Monday, January 7, 2013

Yawara! Completed!!

The entire team's been waiting years for this:

11 10 9 8 7 6 5 4 3 2 1... done!

124 episodes to the ultimate, inevitable conclusion.

This is the longest series I've ever worked on — 66 episodes from the point where the project restarted as a joint effort between Frostii, Saizen, and Live-Evil. (Chi's Sweet Home had more episodes, but they were three minutes each.) It would not have been possible without the dedication of a small core team that stayed with the project from start to finish:
  • Translation: kokujin-kun (most episodes), blakbunnie27
  • Timing: Juggen (most episodes), sangofe
  • Editing: Collectr
  • QC: CP (all episodes), Mamo-chan (most episodes), Saji, Rosti, sangofe, kokujin-kun, retro, Skr, tlynnec, it06128
  • RC: Juggen
  • Muxing and release: Sqall, Juggen
  • Encoding: Skr (most episodes), toster
  • Raws: CP (R2J DVDs)
The project has some lessons for any group that wants to sub a long back-catalog series:
  1. Find a dedicated and proficient translator. The project never lost steam because kokujin-kun stayed well ahead of everyone else. This kept the pressure on the rest of us. The translations were almost finished products, requiring very little in the way of editing and thereby smoothing the QC process as well.
  2. Maintain staff continuity. By having the same editor, lead QC, and RC throughout, and mostly the same translator and timer, the team was able to maintain continuity on a show with lots of characters and arcane terminology.

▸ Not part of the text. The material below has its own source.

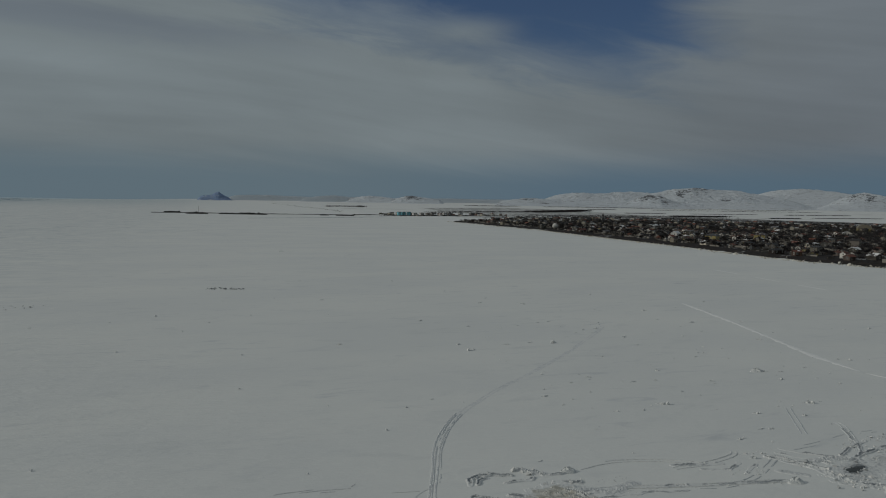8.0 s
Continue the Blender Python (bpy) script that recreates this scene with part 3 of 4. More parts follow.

The team compiled an editing guide and a judo terminology guide to help with that.
  3. Keep it simple. The entire series was softsubbed. Typesetting was kept to a minimum, with most signs simply done as \an8 notes. (Occasionally, Juggen or I would show off a bit and try something more complex.) The encode was straightforward; no attempt was made to correct the numerous defects in the source, which was clearly just a transcription of the original VHS tapes.
  4. Stick to a regular cadence. The project took 15 months to do 66 shows. This was basically a weekly cadence, although the releases tended to occur in bunches, with pauses around vacations, exams, and the like. The steady pace meant that everyone on the team could see ongoing progress and maintain interest. Long breaks allow team members to get involved with other projects.
As for Yawara! itself... well, it's not a masterpiece, but it's quite a lot of fun. Yawara herself is a most appealing heroine. Her judo triumphs, while amazing, are not beyond the realm of possibility: at the Barcelona Olympics, Ryoko Tamura, a Japanese female judo player, won the silver medal. All of the judo moves are real. The plot structure is circular (see this blog entry), so it's easy to anticipate what will happen in any given story arc, but that's fairly typical for a shounen-like sports anime. The biggest weakness, in my view, is that most of the supporting characters are tropes: the haughty ojou-sama Honami, the conniving jii-san Jigoro, the clueless male protagonist Matsuda, and the scheming would-be suitor Kazamatsuri.

The team isn't quite done yet. The "Wimpy Kids" movie in in prepartion, based on a new encode taken directly from a relatively good VHS tape. We'd also like to do the "Atlanta Olympics" TV special, but the available source is a bad tape transcription. We're trying to get a LaserDisc of the special, but it's still an open question whether we can transcribe it once found.We're also looking for the four soundtrack albums:
  • Yawara! Original Soundtrack
  • Yawara! Sound Collection
  • Yawara! Songs!!
  • Yawara! Memories
We're not planning to do the Live Action series.